In this age of “air quotes” around “words,” it can be hard to “know when” to use them properly. Don’t let this happen to you.

INCORRECT

  • My dog barked, “Hey, as if he were trying to tell us something.”
  • Joe asked, Why not “buy some apples for dessert”?
  • To “bee or not to bee,” mused the queen of the hive.

CORRECT

Quotation marks belong in pairs around very specific sets of words: direct speech (“Why not buy some apples for dessert?”), phrases, or (quite logically) quotations (“to bee or not to bee”). We often forget to close the quotation marks, and simply keep writing as if the quoted segment continues.

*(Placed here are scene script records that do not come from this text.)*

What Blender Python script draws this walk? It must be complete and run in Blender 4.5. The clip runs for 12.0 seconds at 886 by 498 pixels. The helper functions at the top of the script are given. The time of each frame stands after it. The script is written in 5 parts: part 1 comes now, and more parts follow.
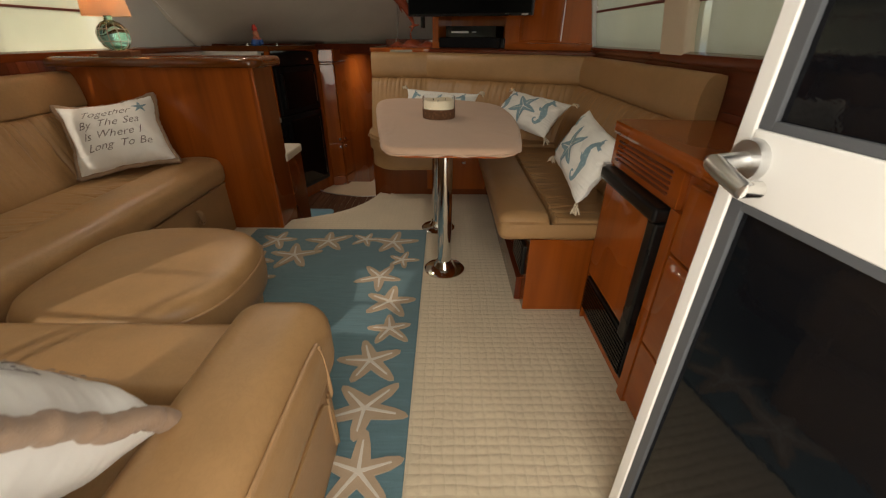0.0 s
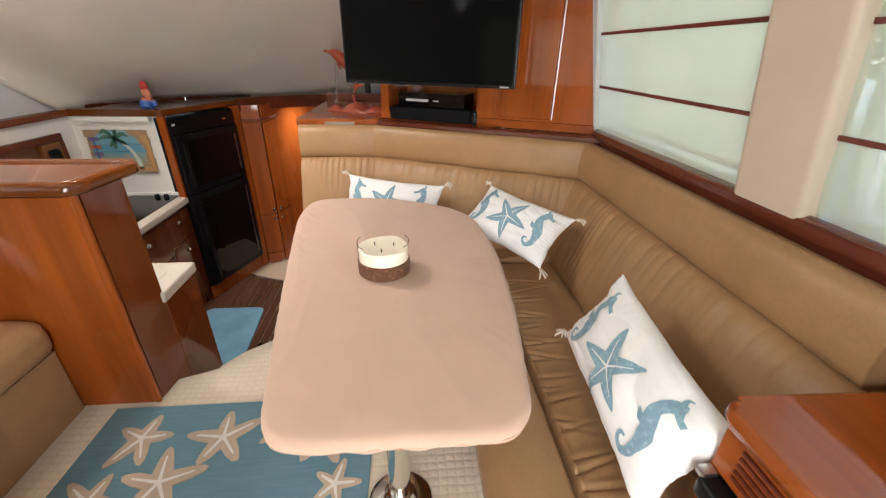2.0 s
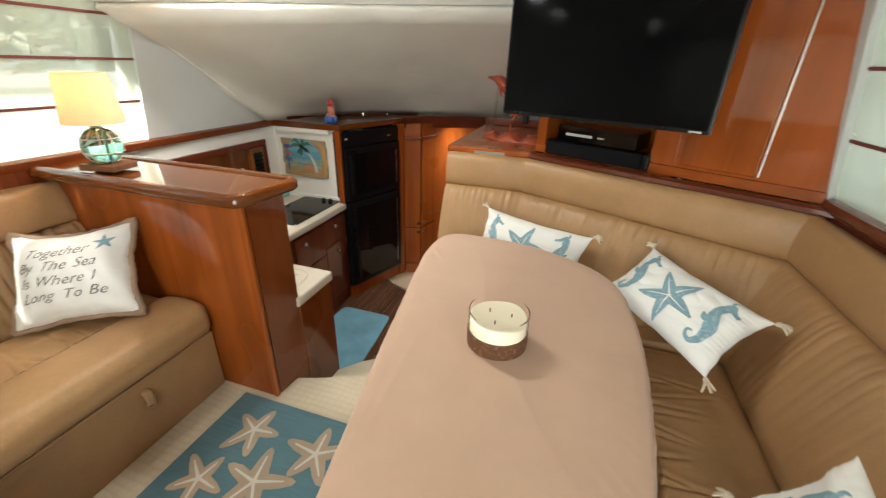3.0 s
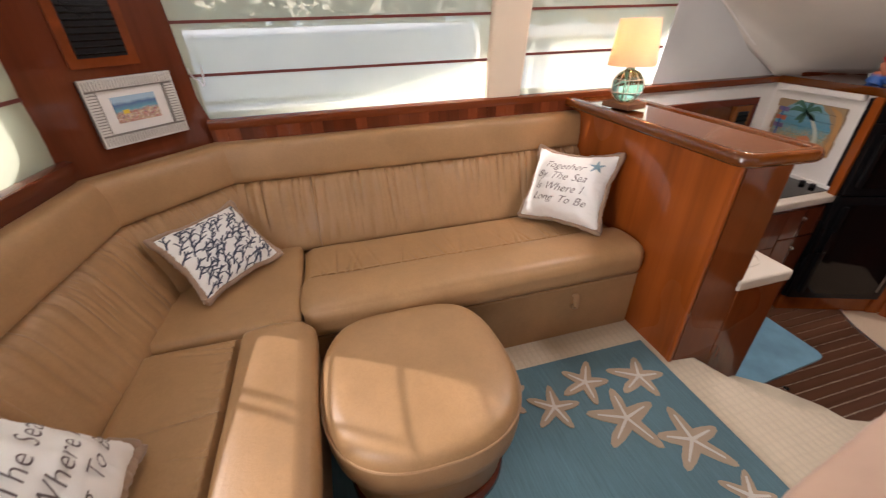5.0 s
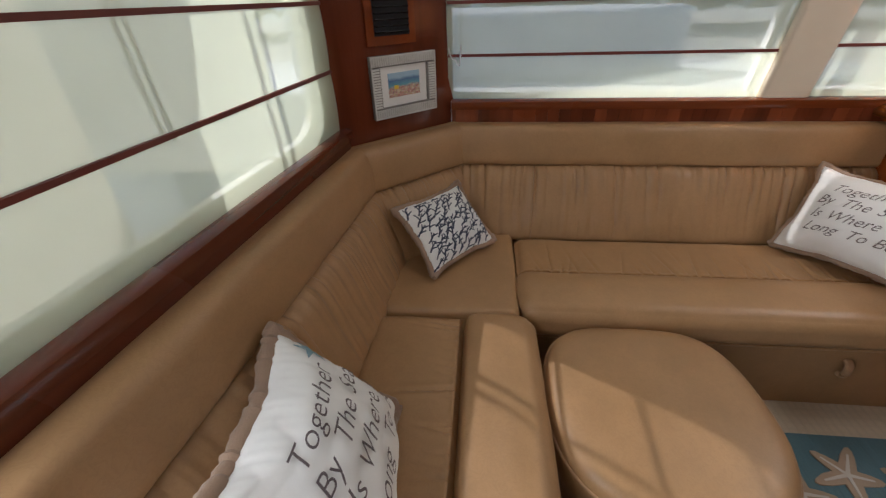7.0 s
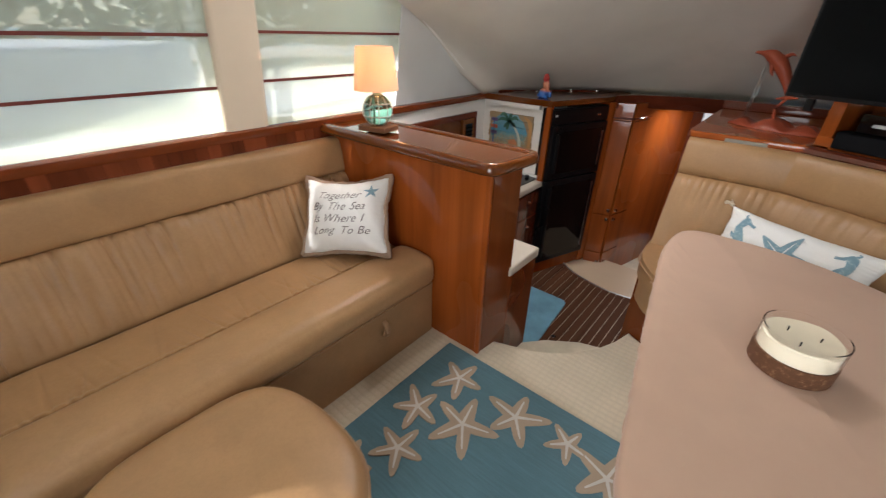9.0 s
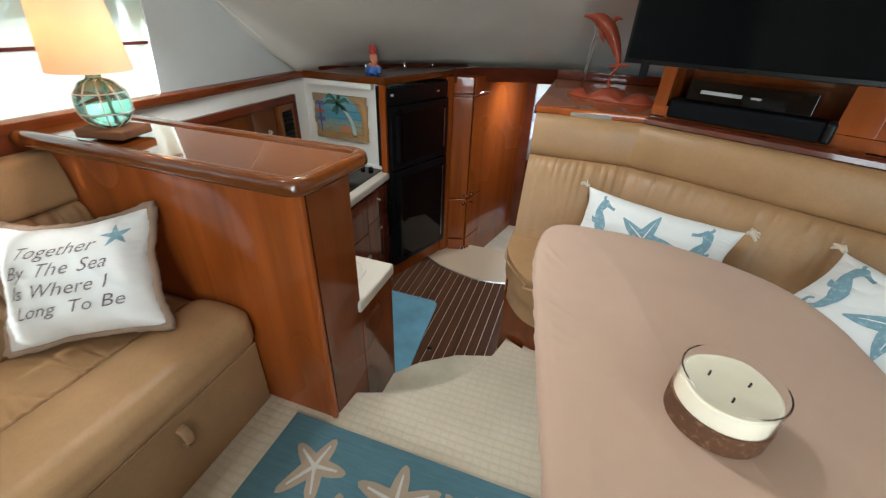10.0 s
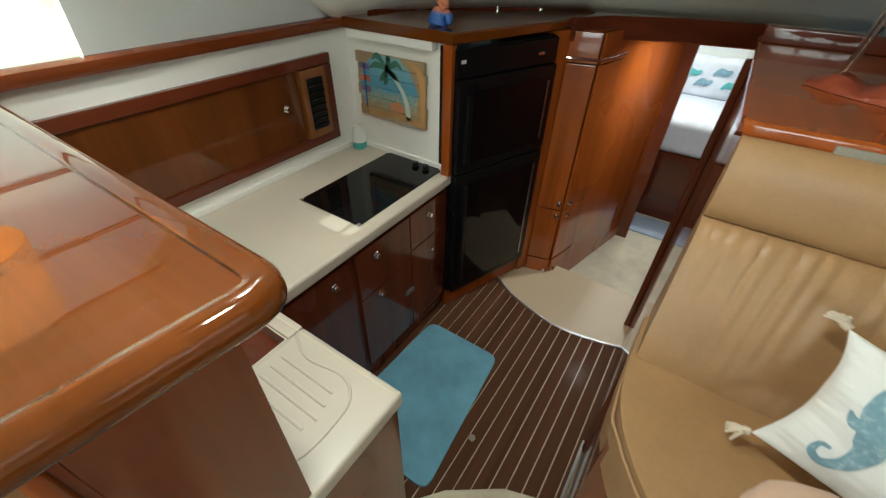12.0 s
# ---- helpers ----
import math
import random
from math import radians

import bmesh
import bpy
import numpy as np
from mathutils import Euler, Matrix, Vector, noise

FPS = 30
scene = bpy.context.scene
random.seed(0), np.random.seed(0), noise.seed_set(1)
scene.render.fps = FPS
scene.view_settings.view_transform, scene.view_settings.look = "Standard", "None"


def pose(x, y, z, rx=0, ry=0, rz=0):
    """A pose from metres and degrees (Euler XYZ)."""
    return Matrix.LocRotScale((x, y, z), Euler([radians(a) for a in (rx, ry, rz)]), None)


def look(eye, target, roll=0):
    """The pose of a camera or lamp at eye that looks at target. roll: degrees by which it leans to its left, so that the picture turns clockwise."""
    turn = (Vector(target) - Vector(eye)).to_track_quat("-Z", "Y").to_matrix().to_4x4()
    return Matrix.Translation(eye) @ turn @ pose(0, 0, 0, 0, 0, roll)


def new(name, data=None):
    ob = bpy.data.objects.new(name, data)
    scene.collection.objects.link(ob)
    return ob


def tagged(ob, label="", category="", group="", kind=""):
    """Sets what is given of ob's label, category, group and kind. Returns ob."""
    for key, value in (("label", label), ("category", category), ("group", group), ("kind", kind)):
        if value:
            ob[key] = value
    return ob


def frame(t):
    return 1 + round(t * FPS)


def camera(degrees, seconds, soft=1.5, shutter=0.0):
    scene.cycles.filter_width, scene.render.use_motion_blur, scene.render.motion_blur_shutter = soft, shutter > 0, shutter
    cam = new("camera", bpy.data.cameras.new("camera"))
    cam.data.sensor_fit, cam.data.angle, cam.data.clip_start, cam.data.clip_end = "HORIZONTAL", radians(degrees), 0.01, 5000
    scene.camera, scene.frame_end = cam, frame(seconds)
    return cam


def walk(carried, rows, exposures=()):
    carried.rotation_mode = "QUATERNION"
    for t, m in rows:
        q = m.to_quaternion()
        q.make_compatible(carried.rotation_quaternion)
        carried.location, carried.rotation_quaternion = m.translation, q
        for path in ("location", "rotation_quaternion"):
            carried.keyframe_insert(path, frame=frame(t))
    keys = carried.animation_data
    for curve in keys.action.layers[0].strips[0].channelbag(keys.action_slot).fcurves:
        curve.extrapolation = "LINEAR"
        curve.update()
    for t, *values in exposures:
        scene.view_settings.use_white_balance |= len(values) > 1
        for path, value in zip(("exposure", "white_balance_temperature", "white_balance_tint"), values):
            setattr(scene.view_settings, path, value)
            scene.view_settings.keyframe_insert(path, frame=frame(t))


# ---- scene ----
cam = camera(96.7, 12.0, soft=1.2, shutter=0.2)
PATH = [
    (0, (-0.041, -0.072, 1.174), (-0.043, 1.689, 0.225), 0.4),
    (0.5, (-0.038, 0.182, 1.254), (0.002, 1.937, 0.296), 0.6),
    (1, (0.016, 0.486, 1.359), (0.083, 2.243, 0.407), 0.7),
    (1.5, (0.025, 0.735, 1.431), (0.135, 2.507, 0.509), 1.0),
    (2, (0.025, 0.982, 1.471), (0.184, 2.764, 0.577), 1.0),
    (2.5, (0.074, 1.169, 1.505), (-0.017, 2.979, 0.658), 1.0),
    (3, (0.054, 1.241, 1.534), (-0.487, 2.969, 0.684), 1.8),
    (3.5, (-0.031, 1.205, 1.517), (-0.992, 2.701, 0.6), 1.6),
    (3.7, (-0.052, 1.197, 1.507), (-1.156, 2.577, 0.57), 1.0),
    (5.3, (-0.158, 0.909, 1.51), (-1.848, 1.132, 0.463), -1.9),
    (5.5, (-0.192, 0.856, 1.51), (-1.889, 0.939, 0.456), -2.1),
    (6, (-0.24, 0.678, 1.54), (-1.907, 0.498, 0.451), -2.0),
    (6.5, (-0.244, 0.563, 1.522), (-1.894, 0.236, 0.439), -2.1),
    (8.3, (-0.319, 0.767, 1.516), (-1.794, 1.672, 0.513), 0.7),
    (8.5, (-0.301, 0.828, 1.49), (-1.686, 1.888, 0.51), 1.0),
    (9, (-0.282, 1.039, 1.523), (-1.399, 2.389, 0.561), 1.3),
    (9.5, (-0.341, 1.27, 1.484), (-1.159, 2.816, 0.516), 2.5),
    (10, (-0.438, 1.549, 1.457), (-0.971, 3.178, 0.426), 2.3),
    (10.5, (-0.55, 1.799, 1.449), (-0.995, 3.431, 0.382), 2.6),
    (11, (-0.584, 2.043, 1.453), (-1.086, 3.613, 0.321), 2.7),
    (11.5, (-0.647, 2.278, 1.405), (-1.288, 3.751, 0.214), 2.0),
    (12, (-0.732, 2.491, 1.387), (-1.583, 3.804, 0.142), 1.5),
]
EXPOSURES = [(0.0, 0.15, 7500, 12), (0.5, 0.8, 6600, 9), (1.0, 1.25, 6800, 12), (1.5, 1.65, 6600, 12), (2.0, 1.8, 6150, 14), (2.5, 1.6, 6350, 14), (3.0, 1.7, 6200, 4), (3.5, 1.7, 6100, 6), (5.5, 1.25, 6400, 24), (6.0, 0.90, 6000, 14), (6.5, 0.48, 5750, 12), (8.5, 1.25, 6600, 26), (9.0, 1.22, 5950, 12), (9.5, 1.35, 5300, -4), (10.0, 1.45, 5500, 2), (10.5, 1.45, 5600, -3), (11.5, 1.45, 5800, -4), (12.0, 1.42, 5850, -6)]
walk(cam, [(t, look(eye, target, roll)) for t, eye, target, roll in PATH], EXPOSURES)

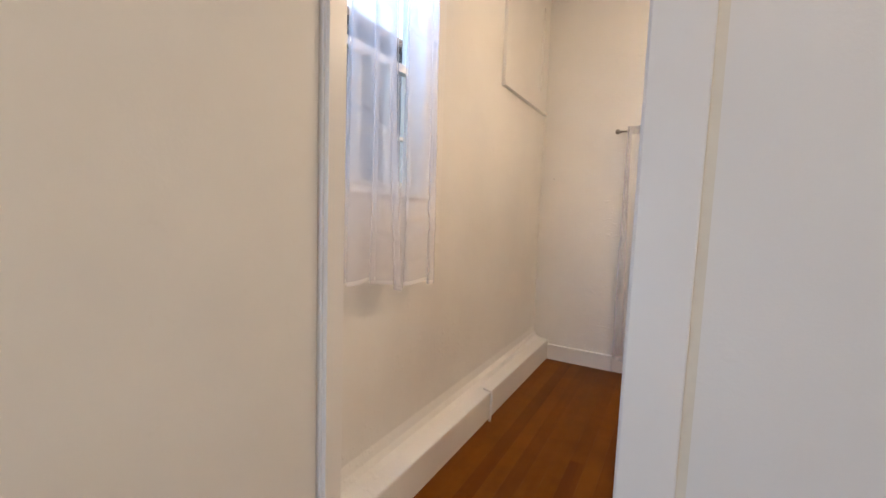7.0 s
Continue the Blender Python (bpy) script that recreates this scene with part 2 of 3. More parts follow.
def lathe(profile, n=32, m=None, bm=None):
    """A turned shape about z from (radius, height) pairs."""
    bm = bm or bmesh.new()
    rings = []
    for r, z in profile:
        if r < 1e-5:
            rings.append([bm.verts.new((0, 0, z))])
        else:
            rings.append([bm.verts.new((r * math.cos(2 * math.pi * k / n), r * math.sin(2 * math.pi * k / n), z)) for k in range(n)])
    for a, b in zip(rings, rings[1:]):
        for k in range(n):
            q = [a[k % len(a)], a[(k + 1) % n % len(a)], b[(k + 1) % n % len(b)], b[k % len(b)]]
            q = list(dict.fromkeys(q))
            if len(q) > 2:
                bm.faces.new(q)
    if m:
        for ring in rings:
            for v in ring:
                v.co = m @ v.co
    return bm


def tube(points, r, n=10, bm=None, cap=True):
    """A round bar along points."""
    bm = bm or bmesh.new()
    pts = [Vector(p) for p in points]
    rings = []
    side = None
    for i, p in enumerate(pts):
        d = (pts[min(i + 1, len(pts) - 1)] - pts[max(i - 1, 0)]).normalized()
        if side is None:
            side = d.orthogonal().normalized()
        side = (side - d * side.dot(d)).normalized()
        up = d.cross(side)
        rings.append([bm.verts.new(p + r * (math.cos(2 * math.pi * k / n) * side + math.sin(2 * math.pi * k / n) * up)) for k in range(n)])
    for a, b in zip(rings, rings[1:]):
        for k in range(n):
            bm.faces.new((a[k], a[(k + 1) % n], b[(k + 1) % n], b[k]))
    if cap:
        bm.faces.new(rings[0])
        bm.faces.new(rings[-1])
    return bm


def prism(profile, y0, y1):
    """A profile in x and z, drawn out along y."""
    bm = bmesh.new()
    a = [bm.verts.new((x, y0, z)) for x, z in profile]
    b = [bm.verts.new((x, y1, z)) for x, z in profile]
    k = len(a)
    for i in range(k):
        bm.faces.new((a[i], a[(i + 1) % k], b[(i + 1) % k], b[i]))
    bm.faces.new(a)
    bm.faces.new(b)
    return bm


def structure(name, bm, mat, label, bevel=0.0, smooth=False):
    return tagged(part(name, bm, mat, None, smooth, bevel), label, name.split("_")[0], kind="structure")


# ---- the place: plan ----
T = 0.10                    # partition thickness
DOOR_L, DOOR_R, DOOR_H = 0.40, 1.125, 2.03
OPEN_L, OPEN_R, OPEN_H = 6.215, 6.95, 2.00
YC, XE = 3.165, 3.42        # far wall and side wall of the small room
SKEW = 2.6                  # degrees by which the side wall leans out of square
SOUTH, EAST = -3.10, 7.60
RISE = 0.03                 # the small room's floor climbs to its far wall
PX, PZ, PR = 5.045, 1.325, 0.125   # porthole


def ceil1(x):
    return 3.60 - 0.047 * x


CEIL2 = 3.37
TOP = 3.85

# partition with the doorway, the porthole and the second doorway
bm = boxes((0, DOOR_L, 0, 0.05, 0, TOP), (DOOR_L, DOOR_R, 0, T, DOOR_H, TOP), (DOOR_R, PX - 0.2, 0, T, 0, TOP),
           (PX - 0.2, PX + 0.2, 0, T, 0, PZ - 0.2), (PX - 0.2, PX + 0.2, 0, T, PZ + 0.2, TOP),
           (PX + 0.2, OPEN_L, 0, T, 0, TOP), (OPEN_L, OPEN_R, 0, T, OPEN_H, TOP), (OPEN_R, EAST, 0, T, 0, TOP))
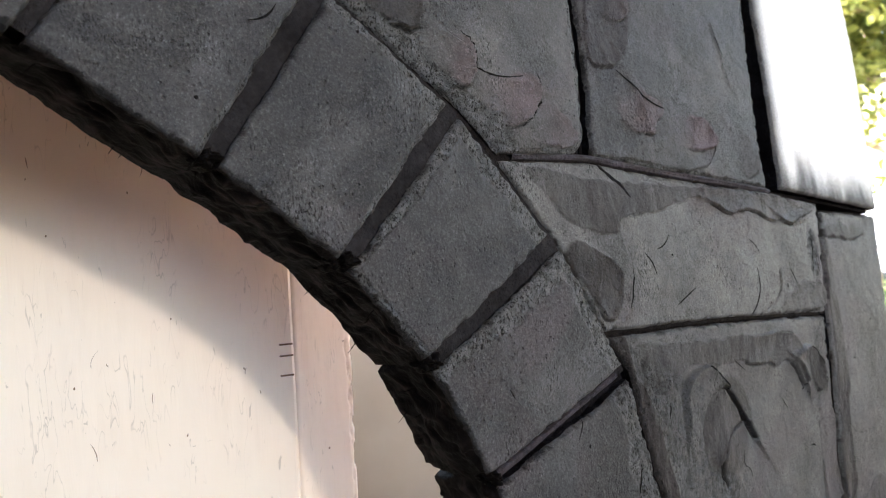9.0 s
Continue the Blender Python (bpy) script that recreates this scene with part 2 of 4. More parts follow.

An entire quoted phrase, including its original punctuation, needs to be within a pair of quotation marks. In American English, additional punctuation usually goes inside the quotation marks.

MORE TO KNOW

Americans and the British use punctuation differently with quotation marks. In American English, we write “policeman.” In British English, they write “bobby”. Note that the period lies inside the quotation marks for one and outside for the other. When punctuation is excluded from a quoted phrase, it remains outside: Did she finish her letter by writing, “I love you, Ned”? (The letter didn’t say “I love you, Ned?”.) For quotation marks within a quoted phrase, use single marks: The author told me, “My editor said, ‘We need an example here’ for this part of the book.”